Disponendo e consultandosi con il quadrante impolverato di un tank americaine, che presumo fosse dono anteguerra di una matura ereditiera, dopo la guerra le ereditiere disparvero, mi tranqullizzo’ che “da prassi” ne avrei avuto per un’ora. Oggi, trentaquattro anni dopo quella cena, cogliere, nel dire comune, un “da prassi” eqivarrebbe ad un apertura ai telegiornali. Così fu, nella nebulosa di tre gauloises, tre all’ora da prescrizione, ovattata, stizza e pensieri, dal Negroni che, a stomaco vuoto, rischiara l’ombra tra l’idea e l’atto. Giunsero poco oltre le ventidue. Mi salutarono, presentato dal mio ospite, come se ci si conoscesse dalla vita tutta.

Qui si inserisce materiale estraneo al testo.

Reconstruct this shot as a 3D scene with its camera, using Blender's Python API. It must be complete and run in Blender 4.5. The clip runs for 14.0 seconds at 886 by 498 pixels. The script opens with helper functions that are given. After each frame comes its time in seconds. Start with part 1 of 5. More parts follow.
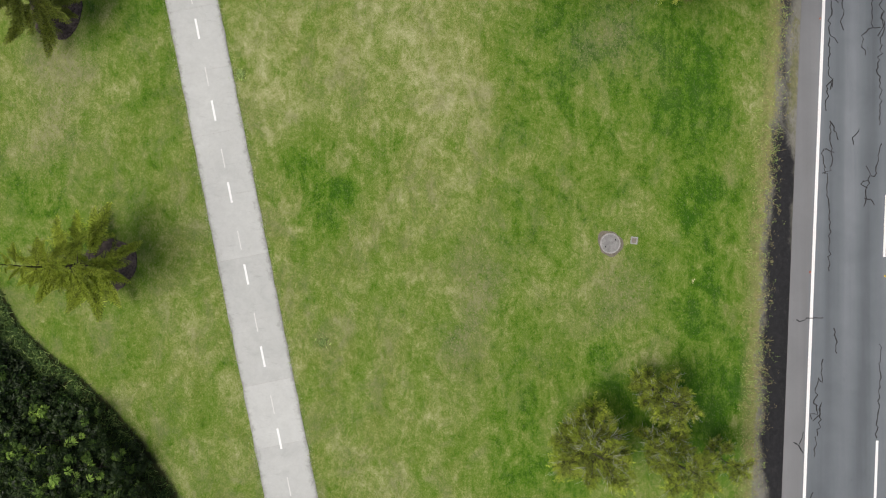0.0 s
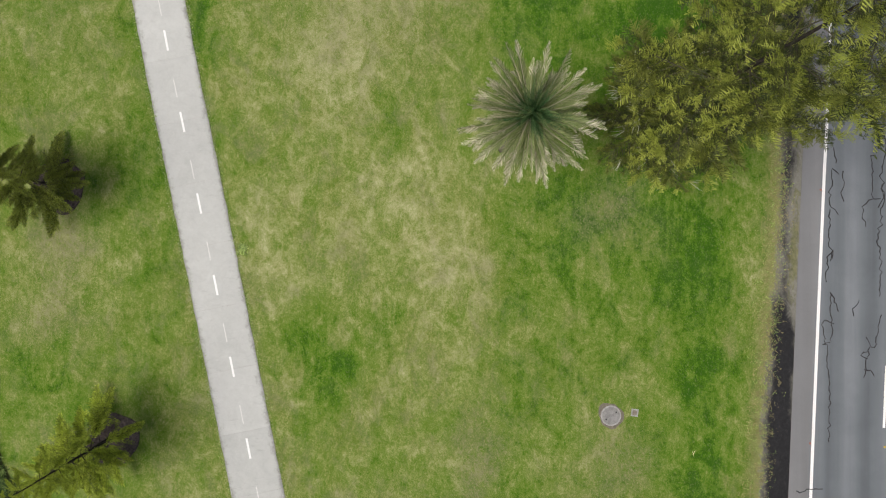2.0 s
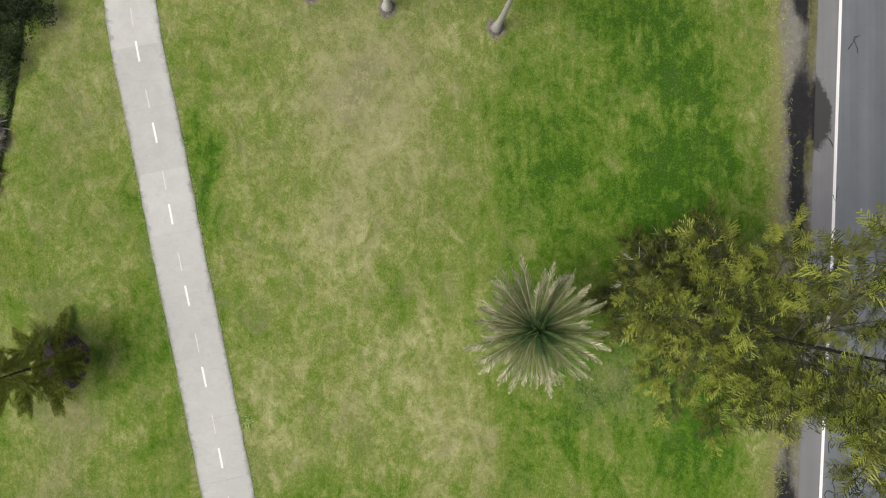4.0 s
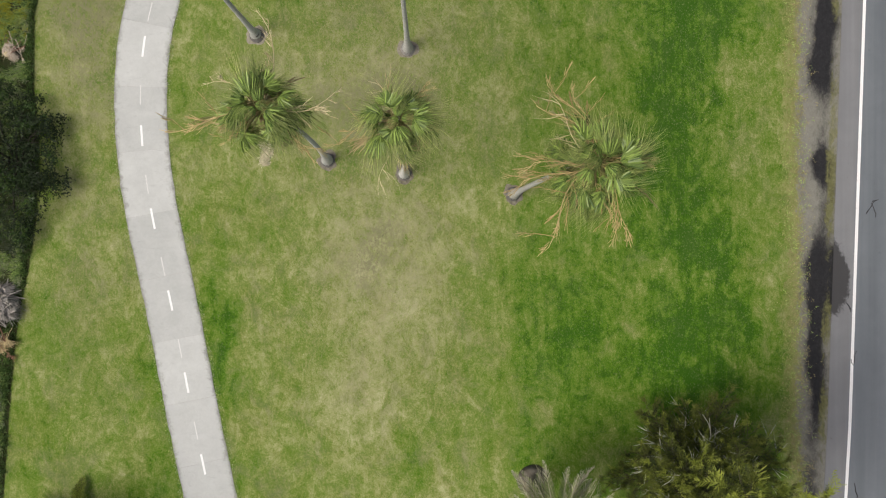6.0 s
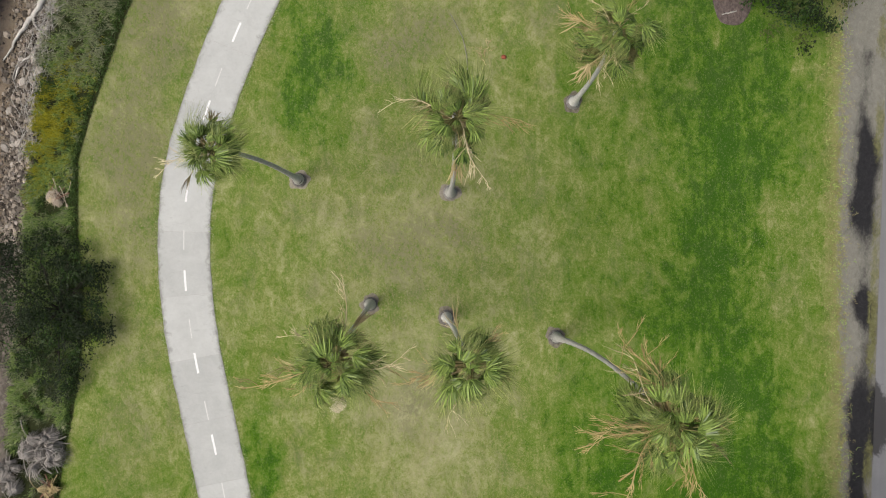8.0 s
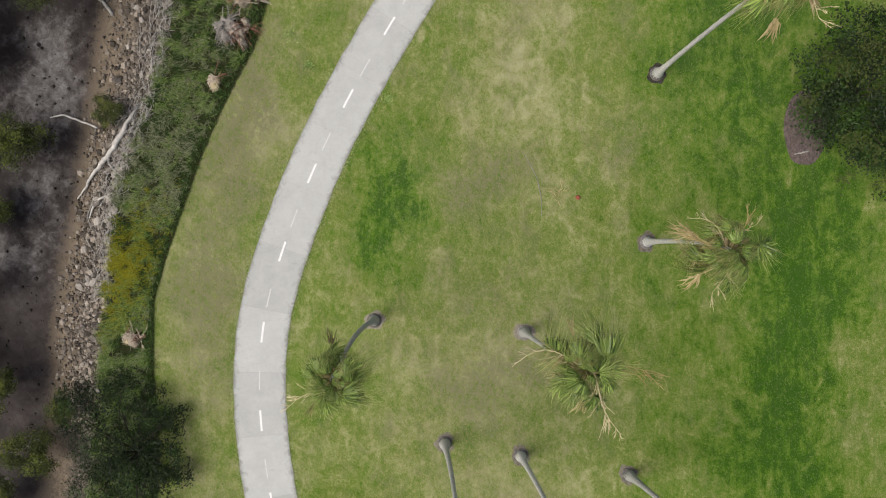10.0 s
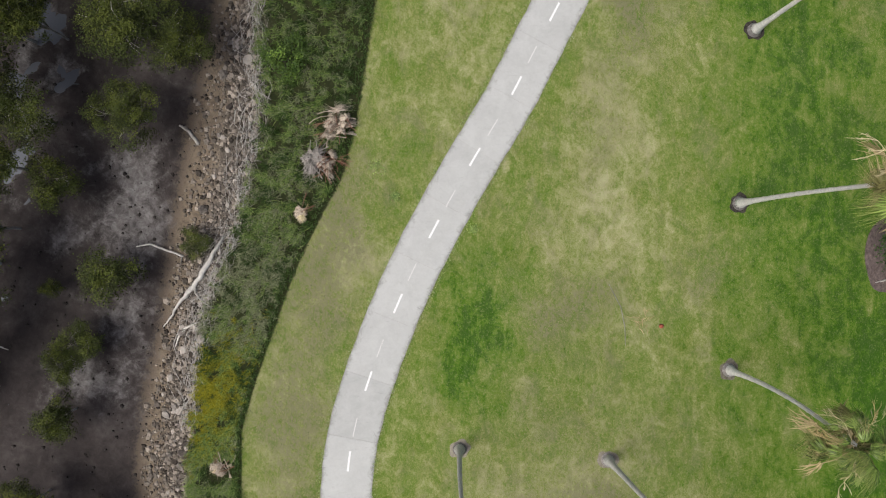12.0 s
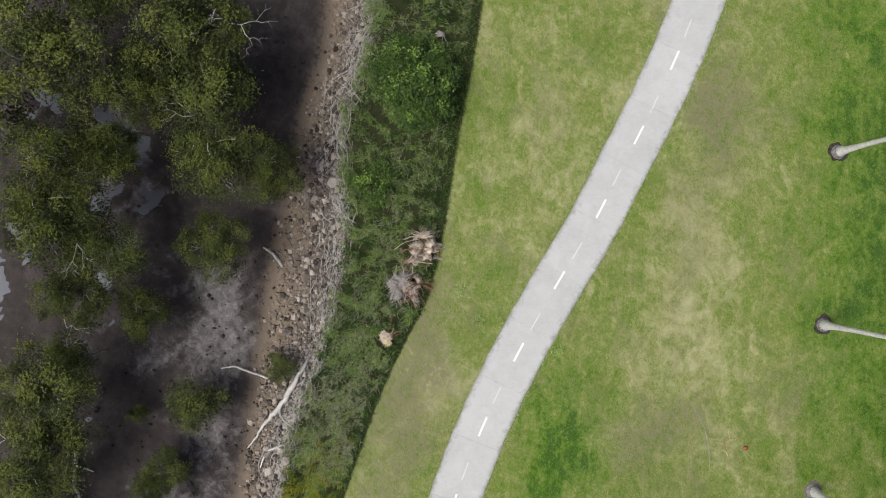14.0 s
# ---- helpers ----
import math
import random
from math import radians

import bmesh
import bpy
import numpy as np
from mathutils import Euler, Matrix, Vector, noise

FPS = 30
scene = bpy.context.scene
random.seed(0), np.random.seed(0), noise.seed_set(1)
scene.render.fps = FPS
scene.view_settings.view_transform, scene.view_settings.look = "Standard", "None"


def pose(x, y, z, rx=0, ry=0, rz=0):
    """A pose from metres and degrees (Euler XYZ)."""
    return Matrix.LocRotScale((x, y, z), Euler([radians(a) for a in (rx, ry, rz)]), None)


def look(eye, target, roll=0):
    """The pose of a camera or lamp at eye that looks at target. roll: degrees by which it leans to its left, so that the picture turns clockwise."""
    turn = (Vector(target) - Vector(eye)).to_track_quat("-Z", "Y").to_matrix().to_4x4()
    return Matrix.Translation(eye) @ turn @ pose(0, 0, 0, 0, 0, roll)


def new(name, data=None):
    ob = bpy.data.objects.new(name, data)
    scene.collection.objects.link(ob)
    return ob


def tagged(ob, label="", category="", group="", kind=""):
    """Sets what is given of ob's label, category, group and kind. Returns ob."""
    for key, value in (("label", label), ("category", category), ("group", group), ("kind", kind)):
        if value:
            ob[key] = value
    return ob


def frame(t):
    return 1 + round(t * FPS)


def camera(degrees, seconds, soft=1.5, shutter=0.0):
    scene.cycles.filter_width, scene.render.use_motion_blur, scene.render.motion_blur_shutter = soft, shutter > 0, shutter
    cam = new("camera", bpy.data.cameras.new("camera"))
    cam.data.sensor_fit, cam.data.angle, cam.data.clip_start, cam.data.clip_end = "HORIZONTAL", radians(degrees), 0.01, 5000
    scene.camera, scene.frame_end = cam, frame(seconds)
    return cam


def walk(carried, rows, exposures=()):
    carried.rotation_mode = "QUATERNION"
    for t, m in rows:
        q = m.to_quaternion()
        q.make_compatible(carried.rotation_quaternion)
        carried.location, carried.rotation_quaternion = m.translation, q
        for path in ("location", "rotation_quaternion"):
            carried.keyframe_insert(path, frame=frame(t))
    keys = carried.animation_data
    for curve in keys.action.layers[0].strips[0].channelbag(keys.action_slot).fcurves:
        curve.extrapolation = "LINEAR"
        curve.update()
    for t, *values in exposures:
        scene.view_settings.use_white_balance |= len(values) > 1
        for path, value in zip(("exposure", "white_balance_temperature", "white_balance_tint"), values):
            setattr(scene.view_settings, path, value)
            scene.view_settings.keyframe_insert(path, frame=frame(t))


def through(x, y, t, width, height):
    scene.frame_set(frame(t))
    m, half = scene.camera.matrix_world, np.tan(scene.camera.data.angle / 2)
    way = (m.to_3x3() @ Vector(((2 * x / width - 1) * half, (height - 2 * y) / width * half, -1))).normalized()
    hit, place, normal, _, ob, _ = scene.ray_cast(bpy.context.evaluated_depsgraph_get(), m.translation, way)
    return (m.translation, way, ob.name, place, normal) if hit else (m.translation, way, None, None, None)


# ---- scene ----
cam = camera(57.9, 14.0, 1.1)
METRES, EYE, TILT, LEAN, TURN = 55.7, 38.7, -89.36, -1.156, 0.0
ROWS = [
    (0.0, 0.0, 0.0, 0.0, 0.0, 0.0, -0.0),
    (0.5, 0.0009, 0.0001, 0.0388, 0.1, -0.07, 0.02),
    (1.0, 0.0006, -0.002, 0.0774, 0.08, -0.15, 0.03),
    (1.5, 0.0, -0.0018, 0.1163, 0.05, -0.22, 0.03),
    (2.0, -0.0006, -0.002, 0.1543, 0.04, -0.29, 0.02),
    (2.5, -0.0002, -0.0031, 0.1925, 0.09, -0.39, 0.03),
    (3.0, -0.0004, -0.0042, 0.2305, 0.12, -0.43, 0.01),
    (3.5, -0.0018, -0.0039, 0.2702, 0.12, -0.54, 0.04),
    (4.0, -0.0038, -0.0026, 0.3093, 0.07, -0.64, 0.01),
    (6.5, -0.0286, 0.0036, 0.4895, -0.25, -0.88, 0.05),
    (7.0, -0.0352, 0.0041, 0.5202, -0.09, -0.93, 0.07),
    (7.5, -0.0444, 0.0041, 0.5522, -0.03, -0.98, 0.09),
    (8.0, -0.0575, 0.0036, 0.584, -0.09, -1.03, 0.1),
    (10.5, -0.1429, 0.0032, 0.7389, -0.32, -1.46, 0.09),
    (11.0, -0.1609, 0.0027, 0.7653, -0.3, -1.29, 0.13),
    (11.5, -0.1793, 0.0022, 0.7934, -0.26, -1.27, 0.16),
    (12.0, -0.2002, 0.002, 0.8238, -0.44, -1.43, 0.13),
    (12.5, -0.2177, 0.0031, 0.8544, -0.39, -1.64, 0.16),
    (13.0, -0.236, 0.0032, 0.8805, -0.37, -1.55, 0.17),
    (13.5, -0.254, 0.0038, 0.9071, -0.35, -1.57, 0.16),
    (14.0, -0.2711, 0.0041, 0.9325, -0.23, -1.52, 0.22),
]
walk(cam, [(t, pose(0, 0, EYE, TILT, LEAN, TURN) @ pose(METRES * x, METRES * y, METRES * z, 90 + pitch, roll, yaw)) for t, x, y, z, yaw, pitch, roll in ROWS],
     [(0.0, -0.15, 6450, 10), (4.0, -0.14, 6600, 10), (8.0, -0.15, 6500, 10), (10.5, -0.22, 6450, 11), (14.0, -0.06, 6240, 12)])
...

Era il novembre del 1985. L’avventura di Sigonella ancora magmatica. Sedevo tra il mio ospite, Gianni De Michelis, a capotavola Bettino Craxi. Visibilmente impacciato suĺla viennese dalla seduta esigua, parlò poco e mangiò ancor meno. De Michelis, che in quel governo era ministro, disse di Sigonella riallacciando le fila con Metternich. E concluse che tutti loro l’avrebbero pagata cara. Carissima quanto una gondolata alla Giudecca. Allora mi parve sopra le righe, ma tacqui perché anche il silenzio è uno studio. Poi mi fasciava la cadenza sua nell’antica lingua marinara che stempera la tragedia nel ritorno delle onde che accavallano, scavallano e alla fine, dolcemente quietano. Pochi anni dopo compresi la profondità di quelle sue intuizioni, dettate dalle leggi imperiali. Oggi ne sono consapevole. Vae victis.